## Goal
Below this line is the material. Write out only its lines from the one containing "import math" through the one containing "pose from metres", both kept, exactly.

## Data excerpt
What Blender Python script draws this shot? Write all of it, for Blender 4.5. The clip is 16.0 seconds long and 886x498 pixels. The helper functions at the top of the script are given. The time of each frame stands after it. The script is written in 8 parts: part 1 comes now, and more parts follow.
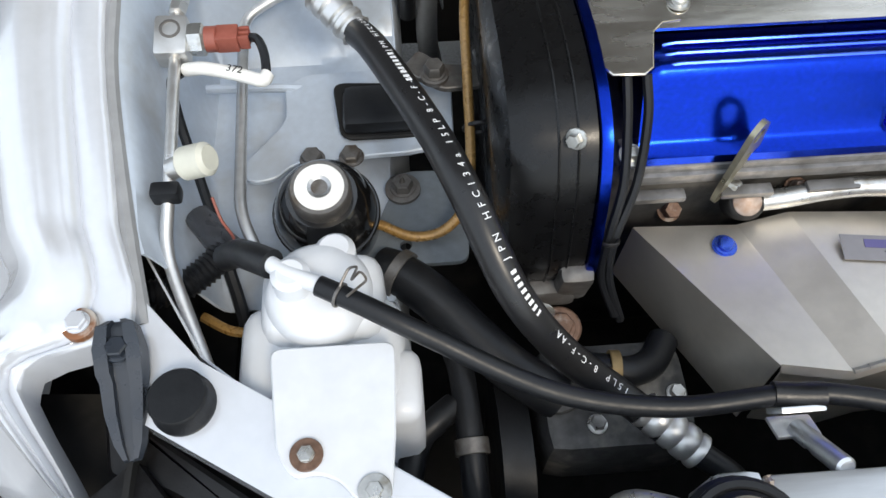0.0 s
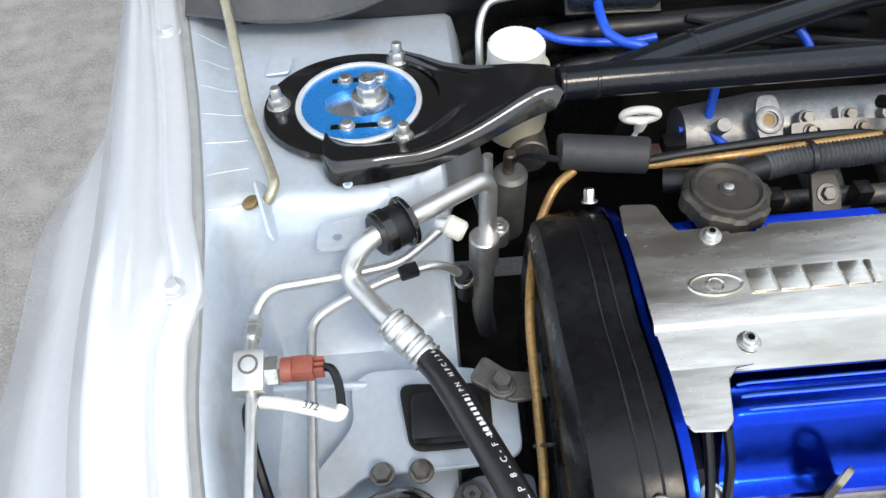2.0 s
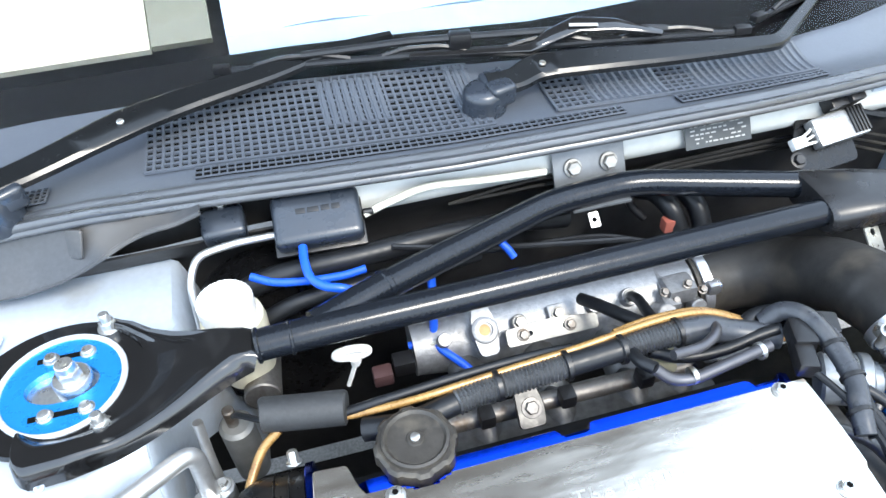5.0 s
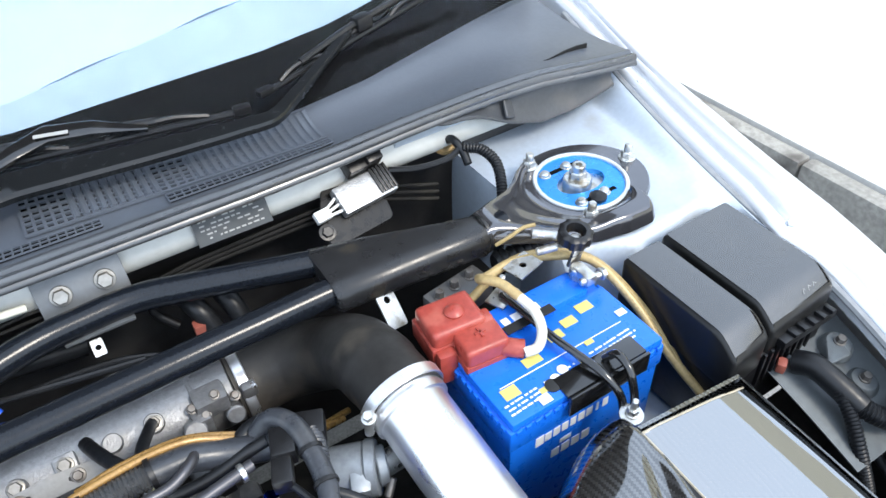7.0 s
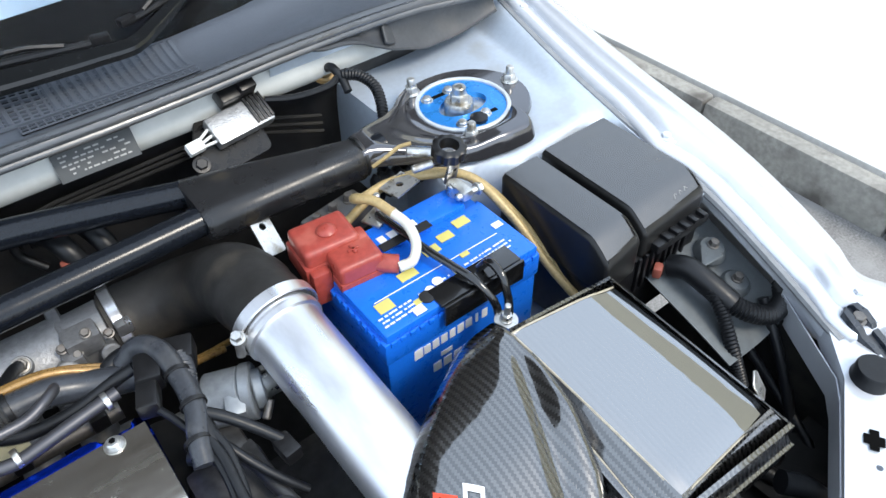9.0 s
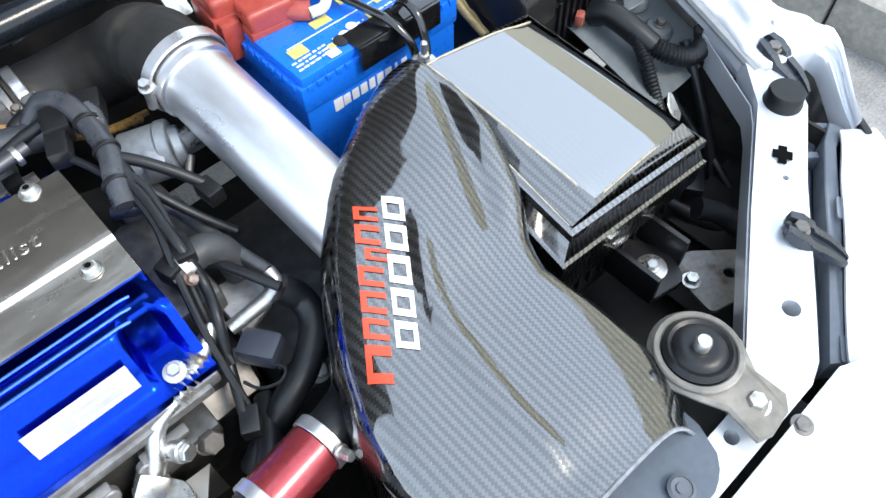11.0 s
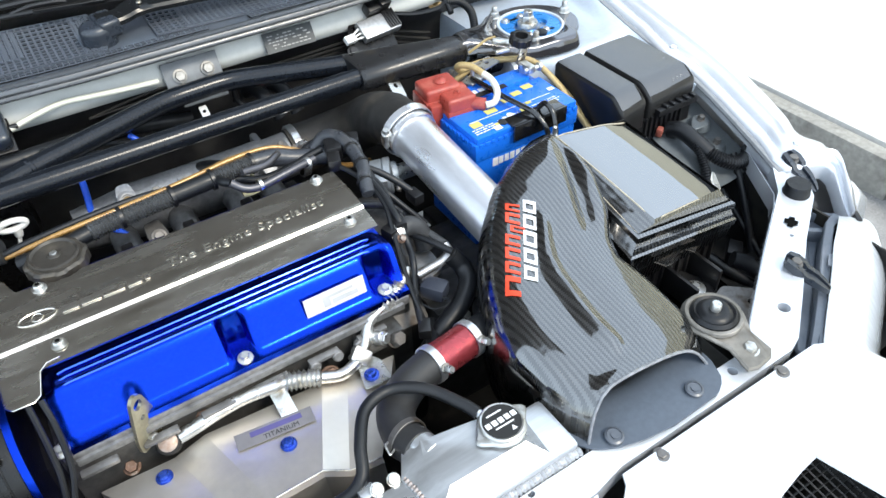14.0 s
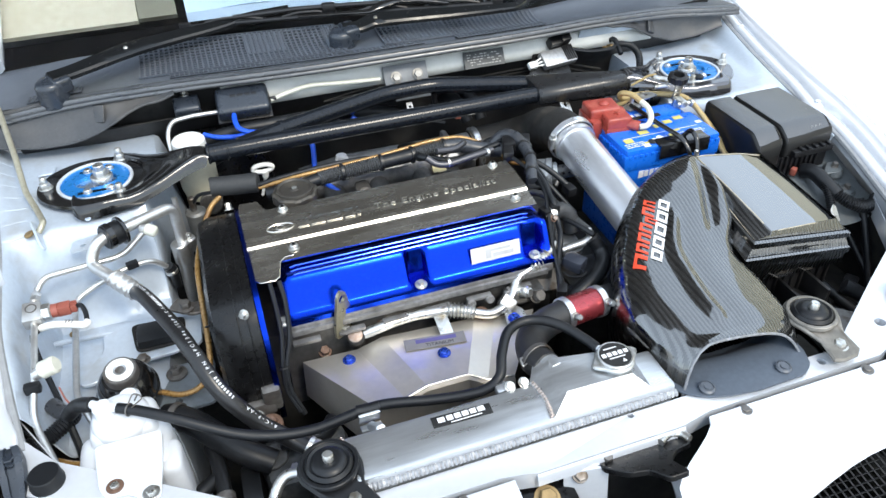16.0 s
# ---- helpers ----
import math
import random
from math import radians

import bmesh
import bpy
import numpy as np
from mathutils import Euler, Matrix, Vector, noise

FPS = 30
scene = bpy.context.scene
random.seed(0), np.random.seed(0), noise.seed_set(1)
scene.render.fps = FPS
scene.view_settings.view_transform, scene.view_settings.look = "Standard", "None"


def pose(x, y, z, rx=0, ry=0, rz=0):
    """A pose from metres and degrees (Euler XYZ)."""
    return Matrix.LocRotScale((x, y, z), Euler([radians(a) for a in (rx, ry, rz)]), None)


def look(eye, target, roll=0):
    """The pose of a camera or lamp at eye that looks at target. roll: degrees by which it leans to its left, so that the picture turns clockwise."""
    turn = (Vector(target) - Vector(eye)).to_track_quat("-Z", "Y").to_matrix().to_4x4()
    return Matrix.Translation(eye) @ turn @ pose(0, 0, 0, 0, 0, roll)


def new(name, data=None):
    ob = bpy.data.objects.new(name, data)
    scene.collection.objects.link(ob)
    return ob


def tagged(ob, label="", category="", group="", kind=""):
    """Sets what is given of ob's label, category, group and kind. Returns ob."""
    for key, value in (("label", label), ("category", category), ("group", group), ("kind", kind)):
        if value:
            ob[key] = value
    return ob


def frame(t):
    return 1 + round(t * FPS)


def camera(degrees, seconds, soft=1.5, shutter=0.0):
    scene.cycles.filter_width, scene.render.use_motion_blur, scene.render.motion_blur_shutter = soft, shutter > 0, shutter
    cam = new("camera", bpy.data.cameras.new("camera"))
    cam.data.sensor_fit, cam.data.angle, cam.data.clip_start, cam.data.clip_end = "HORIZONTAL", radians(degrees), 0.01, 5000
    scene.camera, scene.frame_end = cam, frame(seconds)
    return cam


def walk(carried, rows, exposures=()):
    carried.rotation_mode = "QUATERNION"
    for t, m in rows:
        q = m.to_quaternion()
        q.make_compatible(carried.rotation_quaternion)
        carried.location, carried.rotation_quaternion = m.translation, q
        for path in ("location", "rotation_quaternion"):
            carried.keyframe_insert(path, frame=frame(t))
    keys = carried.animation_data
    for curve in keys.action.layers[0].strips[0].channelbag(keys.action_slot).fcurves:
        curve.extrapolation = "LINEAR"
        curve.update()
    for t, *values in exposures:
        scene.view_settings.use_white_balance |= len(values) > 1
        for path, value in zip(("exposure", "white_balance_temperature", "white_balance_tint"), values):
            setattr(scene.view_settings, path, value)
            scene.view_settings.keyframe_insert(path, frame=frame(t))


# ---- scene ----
cam = camera(62.5, 16.0)
PATH = [
    (0, (-0.49, 0.013, 1.199), (-0.423, 1.031, -0.522), -0.4),
    (0.5, (-0.504, 0.041, 1.225), (-0.455, 1.133, -0.45), -0.9),
    (1, (-0.513, 0.071, 1.257), (-0.467, 1.224, -0.377), -1.3),
    (1.5, (-0.517, 0.108, 1.279), (-0.481, 1.318, -0.313), -2.3),
    (2, (-0.521, 0.146, 1.297), (-0.477, 1.42, -0.244), -3.1),
    (2.5, (-0.521, 0.177, 1.318), (-0.43, 1.543, -0.139), -3.3),
    (3, (-0.522, 0.199, 1.327), (-0.379, 1.595, -0.098), -3.3),
    (3.2, (-0.52, 0.208, 1.329), (-0.349, 1.602, -0.095), -2.8),
    (5.3, (-0.258, 0.208, 1.406), (0.136, 1.614, 0.039), -2.9),
    (5.5, (-0.219, 0.206, 1.403), (0.235, 1.598, 0.041), -2.5),
    (6, (-0.132, 0.207, 1.396), (0.416, 1.573, 0.042), -2.4),
    (6.5, (-0.04, 0.188, 1.398), (0.624, 1.509, 0.052), -2.3),
    (7, (0.044, 0.164, 1.407), (0.807, 1.442, 0.071), -2.8),
    (7.5, (0.076, 0.151, 1.409), (0.888, 1.406, 0.08), -2.6),
    (8, (0.081, 0.148, 1.406), (0.893, 1.407, 0.08), -2.7),
    (8.5, (0.083, 0.132, 1.392), (0.911, 1.369, 0.056), -2.4),
    (9, (0.079, 0.102, 1.362), (0.941, 1.24, -0.039), -1.6),
    (9.5, (0.066, 0.068, 1.328), (0.91, 1.093, -0.168), -1.6),
    (10, (0.051, 0.041, 1.302), (0.851, 1.002, -0.259), -2.1),
    (10.2, (0.05, 0.032, 1.294), (0.822, 0.958, -0.302), -2.7),
    (12.3, (0.031, -0.007, 1.289), (0.8, 0.809, -0.367), -0.7),
    (12.5, (0.004, -0.023, 1.304), (0.797, 0.826, -0.325), -0.3),
    (13, (-0.076, -0.084, 1.348), (0.725, 0.915, -0.188), -2.2),
    (13.5, (-0.158, -0.173, 1.389), (0.686, 0.953, -0.032), -2.4),
    (14, (-0.219, -0.25, 1.434), (0.561, 1.01, 0.091), -2.2),
    (14.5, (-0.251, -0.344, 1.461), (0.395, 1.028, 0.157), -2.9),
    (15, (-0.295, -0.421, 1.477), (0.28, 1.024, 0.221), -3.3),
    (15.5, (-0.34, -0.464, 1.485), (0.184, 1.027, 0.26), -2.5),
    (16, (-0.357, -0.464, 1.487), (0.14, 1.042, 0.268), -1.8),
]
walk(cam, [(t, look(eye, target, roll)) for t, eye, target, roll in PATH], [(0, 0.78, 7350, 9), (0.5, 0.74, 7350, 9), (1.5, 0.98, 7300, 9), (3, 1.1, 7200, 9), (4.3, 1.55, 6850, 8), (5.3, 2.2, 6450, 7), (6, 2.2, 6500, 7), (7, 1.48, 6700, 8.5), (8, 1.16, 6800, 8.5), (9.3, 1.28, 6800, 8), (10.2, 1.6, 6750, 8), (13, 1.42, 6950, 6), (14.5, 1.4, 6930, 6.5), (16, 1.28, 6900, 7)])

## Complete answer
import math
import random
from math import radians

import bmesh
import bpy
import numpy as np
from mathutils import Euler, Matrix, Vector, noise

FPS = 30
scene = bpy.context.scene
random.seed(0), np.random.seed(0), noise.seed_set(1)
scene.render.fps = FPS
scene.view_settings.view_transform, scene.view_settings.look = "Standard", "None"


def pose(x, y, z, rx=0, ry=0, rz=0):
    """A pose from metres and degrees (Euler XYZ)."""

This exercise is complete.